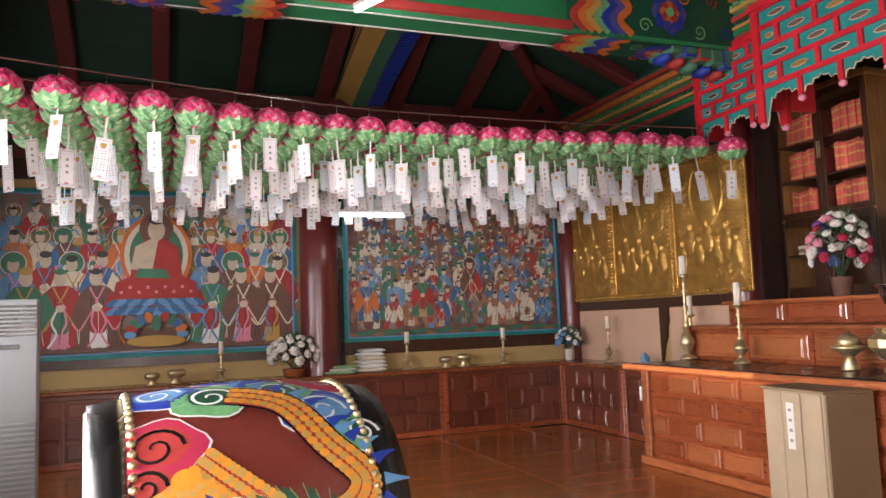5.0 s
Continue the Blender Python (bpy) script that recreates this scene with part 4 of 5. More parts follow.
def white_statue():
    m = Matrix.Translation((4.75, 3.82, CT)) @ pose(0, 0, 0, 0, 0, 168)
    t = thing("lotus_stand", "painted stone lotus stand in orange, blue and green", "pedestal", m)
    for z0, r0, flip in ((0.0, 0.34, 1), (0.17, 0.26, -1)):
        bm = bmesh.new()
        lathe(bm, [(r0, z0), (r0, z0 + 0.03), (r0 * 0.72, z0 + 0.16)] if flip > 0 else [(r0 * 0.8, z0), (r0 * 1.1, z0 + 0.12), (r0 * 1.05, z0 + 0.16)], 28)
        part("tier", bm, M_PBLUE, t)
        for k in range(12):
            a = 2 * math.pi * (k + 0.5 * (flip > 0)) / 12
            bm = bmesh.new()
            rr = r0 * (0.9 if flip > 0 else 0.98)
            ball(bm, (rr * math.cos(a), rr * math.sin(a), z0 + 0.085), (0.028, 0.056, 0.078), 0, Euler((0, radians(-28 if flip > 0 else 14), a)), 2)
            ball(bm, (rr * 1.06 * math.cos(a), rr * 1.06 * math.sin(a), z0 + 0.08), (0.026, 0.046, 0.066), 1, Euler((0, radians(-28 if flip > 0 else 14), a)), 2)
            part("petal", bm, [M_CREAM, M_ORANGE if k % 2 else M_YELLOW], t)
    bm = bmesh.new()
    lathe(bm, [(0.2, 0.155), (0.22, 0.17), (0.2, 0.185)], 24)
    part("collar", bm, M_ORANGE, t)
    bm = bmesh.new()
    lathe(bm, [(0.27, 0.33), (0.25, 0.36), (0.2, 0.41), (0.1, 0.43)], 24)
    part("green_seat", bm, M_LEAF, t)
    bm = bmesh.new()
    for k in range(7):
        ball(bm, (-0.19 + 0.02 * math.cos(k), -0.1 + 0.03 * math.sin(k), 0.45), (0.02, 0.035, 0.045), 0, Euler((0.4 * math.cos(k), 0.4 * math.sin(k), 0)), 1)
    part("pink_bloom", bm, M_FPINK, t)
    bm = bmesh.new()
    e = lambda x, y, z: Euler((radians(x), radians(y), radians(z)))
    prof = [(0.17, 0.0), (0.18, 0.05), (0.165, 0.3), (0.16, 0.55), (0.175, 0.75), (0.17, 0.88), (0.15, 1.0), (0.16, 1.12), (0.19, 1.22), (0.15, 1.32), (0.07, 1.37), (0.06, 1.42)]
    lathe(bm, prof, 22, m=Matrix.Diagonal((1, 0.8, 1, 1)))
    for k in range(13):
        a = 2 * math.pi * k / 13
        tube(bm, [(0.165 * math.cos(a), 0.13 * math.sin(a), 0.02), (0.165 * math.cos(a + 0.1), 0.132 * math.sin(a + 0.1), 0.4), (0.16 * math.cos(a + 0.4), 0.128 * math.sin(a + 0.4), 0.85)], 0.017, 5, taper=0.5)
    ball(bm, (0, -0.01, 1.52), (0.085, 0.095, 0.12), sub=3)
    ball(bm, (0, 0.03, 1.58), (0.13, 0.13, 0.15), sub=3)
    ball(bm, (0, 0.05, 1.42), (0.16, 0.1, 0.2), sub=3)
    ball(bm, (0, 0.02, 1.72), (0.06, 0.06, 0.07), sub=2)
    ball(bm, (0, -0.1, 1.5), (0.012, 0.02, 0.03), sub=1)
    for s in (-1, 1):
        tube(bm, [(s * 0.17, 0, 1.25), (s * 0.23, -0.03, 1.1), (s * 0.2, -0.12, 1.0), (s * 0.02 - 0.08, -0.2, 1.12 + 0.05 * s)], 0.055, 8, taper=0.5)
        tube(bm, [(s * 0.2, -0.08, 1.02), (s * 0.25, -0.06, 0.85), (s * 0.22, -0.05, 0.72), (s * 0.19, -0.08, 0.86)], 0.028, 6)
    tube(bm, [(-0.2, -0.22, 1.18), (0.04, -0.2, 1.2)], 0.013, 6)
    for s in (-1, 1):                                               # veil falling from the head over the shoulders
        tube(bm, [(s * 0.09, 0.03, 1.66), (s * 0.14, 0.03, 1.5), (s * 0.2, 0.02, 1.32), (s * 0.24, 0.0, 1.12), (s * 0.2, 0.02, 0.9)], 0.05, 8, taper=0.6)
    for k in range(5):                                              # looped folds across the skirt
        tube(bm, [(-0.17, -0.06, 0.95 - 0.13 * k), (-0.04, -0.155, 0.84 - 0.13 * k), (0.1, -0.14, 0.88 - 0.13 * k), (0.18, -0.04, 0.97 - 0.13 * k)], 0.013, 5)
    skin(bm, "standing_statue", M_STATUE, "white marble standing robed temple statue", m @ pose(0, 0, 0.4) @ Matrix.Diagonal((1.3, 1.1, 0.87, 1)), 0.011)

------

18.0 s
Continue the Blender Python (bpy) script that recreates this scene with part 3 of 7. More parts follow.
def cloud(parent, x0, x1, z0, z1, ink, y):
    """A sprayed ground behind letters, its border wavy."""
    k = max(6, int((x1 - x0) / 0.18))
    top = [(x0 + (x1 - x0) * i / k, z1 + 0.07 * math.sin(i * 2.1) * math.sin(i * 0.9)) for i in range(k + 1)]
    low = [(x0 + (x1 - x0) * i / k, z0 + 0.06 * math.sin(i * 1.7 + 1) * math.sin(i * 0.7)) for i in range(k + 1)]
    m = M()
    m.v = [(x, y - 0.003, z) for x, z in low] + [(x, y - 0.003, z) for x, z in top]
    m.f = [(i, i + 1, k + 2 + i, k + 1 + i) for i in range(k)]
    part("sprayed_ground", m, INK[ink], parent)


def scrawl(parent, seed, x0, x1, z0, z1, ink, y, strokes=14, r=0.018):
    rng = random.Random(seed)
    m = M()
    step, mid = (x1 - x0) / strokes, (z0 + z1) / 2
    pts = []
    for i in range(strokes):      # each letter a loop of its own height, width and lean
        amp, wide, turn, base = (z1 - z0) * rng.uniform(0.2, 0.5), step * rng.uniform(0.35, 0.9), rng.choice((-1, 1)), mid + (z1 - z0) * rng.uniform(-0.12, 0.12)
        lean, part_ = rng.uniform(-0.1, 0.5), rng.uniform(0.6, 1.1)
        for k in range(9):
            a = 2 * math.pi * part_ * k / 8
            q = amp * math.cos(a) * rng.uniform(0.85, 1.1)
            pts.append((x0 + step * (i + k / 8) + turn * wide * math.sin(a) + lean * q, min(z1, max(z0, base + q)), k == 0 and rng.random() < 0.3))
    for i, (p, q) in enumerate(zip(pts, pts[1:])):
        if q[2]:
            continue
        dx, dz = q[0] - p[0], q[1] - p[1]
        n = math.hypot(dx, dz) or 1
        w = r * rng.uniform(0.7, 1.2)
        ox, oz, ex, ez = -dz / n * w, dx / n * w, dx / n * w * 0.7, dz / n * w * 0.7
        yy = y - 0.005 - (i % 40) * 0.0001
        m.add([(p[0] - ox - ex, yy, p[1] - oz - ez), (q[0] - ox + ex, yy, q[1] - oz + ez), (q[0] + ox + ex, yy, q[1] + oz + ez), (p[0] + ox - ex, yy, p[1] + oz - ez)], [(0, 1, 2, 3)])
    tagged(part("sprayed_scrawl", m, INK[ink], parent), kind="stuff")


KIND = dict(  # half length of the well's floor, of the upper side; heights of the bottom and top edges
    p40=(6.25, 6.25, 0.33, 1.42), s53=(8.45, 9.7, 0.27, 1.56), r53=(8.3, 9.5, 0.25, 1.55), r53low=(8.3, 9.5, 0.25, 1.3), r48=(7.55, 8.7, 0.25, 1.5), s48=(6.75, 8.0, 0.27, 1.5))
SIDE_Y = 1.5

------

◆ REQUIRED WORK ◆
Copy down every line of the material above that includes the string "scene".

◆ RESULT OF THE TASK ◆
Continue the Blender Python (bpy) script that recreates this scene with part 4 of 5. More parts follow.
Continue the Blender Python (bpy) script that recreates this scene with part 3 of 7. More parts follow.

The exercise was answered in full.